**SHORT TASK:**
Write out the full listing exactly as given, minus the images.
-- start --
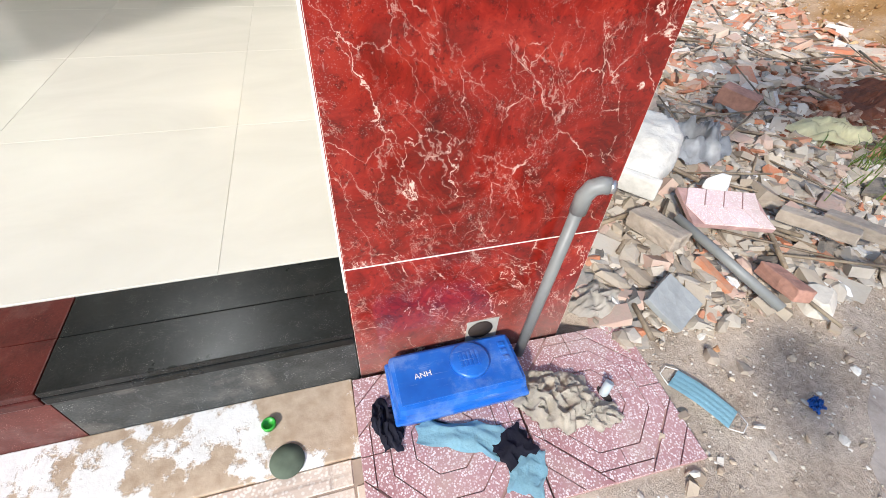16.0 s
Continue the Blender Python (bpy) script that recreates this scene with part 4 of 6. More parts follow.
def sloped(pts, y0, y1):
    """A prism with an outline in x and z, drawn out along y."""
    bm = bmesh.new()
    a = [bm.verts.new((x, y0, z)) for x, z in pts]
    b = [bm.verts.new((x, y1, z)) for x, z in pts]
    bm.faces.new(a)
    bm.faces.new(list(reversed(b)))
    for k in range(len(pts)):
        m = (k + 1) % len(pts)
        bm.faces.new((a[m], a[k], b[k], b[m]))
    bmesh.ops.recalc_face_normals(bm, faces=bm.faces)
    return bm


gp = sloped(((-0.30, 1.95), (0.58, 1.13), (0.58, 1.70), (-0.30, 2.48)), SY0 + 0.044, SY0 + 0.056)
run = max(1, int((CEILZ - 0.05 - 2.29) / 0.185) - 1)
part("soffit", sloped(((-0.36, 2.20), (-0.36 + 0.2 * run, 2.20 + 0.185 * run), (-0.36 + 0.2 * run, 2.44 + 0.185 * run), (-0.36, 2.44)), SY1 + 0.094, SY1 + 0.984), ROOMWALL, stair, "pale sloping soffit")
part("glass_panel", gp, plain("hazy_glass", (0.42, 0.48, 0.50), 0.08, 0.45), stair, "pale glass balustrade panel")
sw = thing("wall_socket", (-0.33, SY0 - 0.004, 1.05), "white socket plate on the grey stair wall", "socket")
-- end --
**RESULT:**
16.0 s
Continue the Blender Python (bpy) script that recreates this scene with part 4 of 6. More parts follow.
def sloped(pts, y0, y1):
    """A prism with an outline in x and z, drawn out along y."""
    bm = bmesh.new()
    a = [bm.verts.new((x, y0, z)) for x, z in pts]
    b = [bm.verts.new((x, y1, z)) for x, z in pts]
    bm.faces.new(a)
    bm.faces.new(list(reversed(b)))
    for k in range(len(pts)):
        m = (k + 1) % len(pts)
        bm.faces.new((a[m], a[k], b[k], b[m]))
    bmesh.ops.recalc_face_normals(bm, faces=bm.faces)
    return bm


gp = sloped(((-0.30, 1.95), (0.58, 1.13), (0.58, 1.70), (-0.30, 2.48)), SY0 + 0.044, SY0 + 0.056)
run = max(1, int((CEILZ - 0.05 - 2.29) / 0.185) - 1)
part("soffit", sloped(((-0.36, 2.20), (-0.36 + 0.2 * run, 2.20 + 0.185 * run), (-0.36 + 0.2 * run, 2.44 + 0.185 * run), (-0.36, 2.44)), SY1 + 0.094, SY1 + 0.984), ROOMWALL, stair, "pale sloping soffit")
part("glass_panel", gp, plain("hazy_glass", (0.42, 0.48, 0.50), 0.08, 0.45), stair, "pale glass balustrade panel")
sw = thing("wall_socket", (-0.33, SY0 - 0.004, 1.05), "white socket plate on the grey stair wall", "socket")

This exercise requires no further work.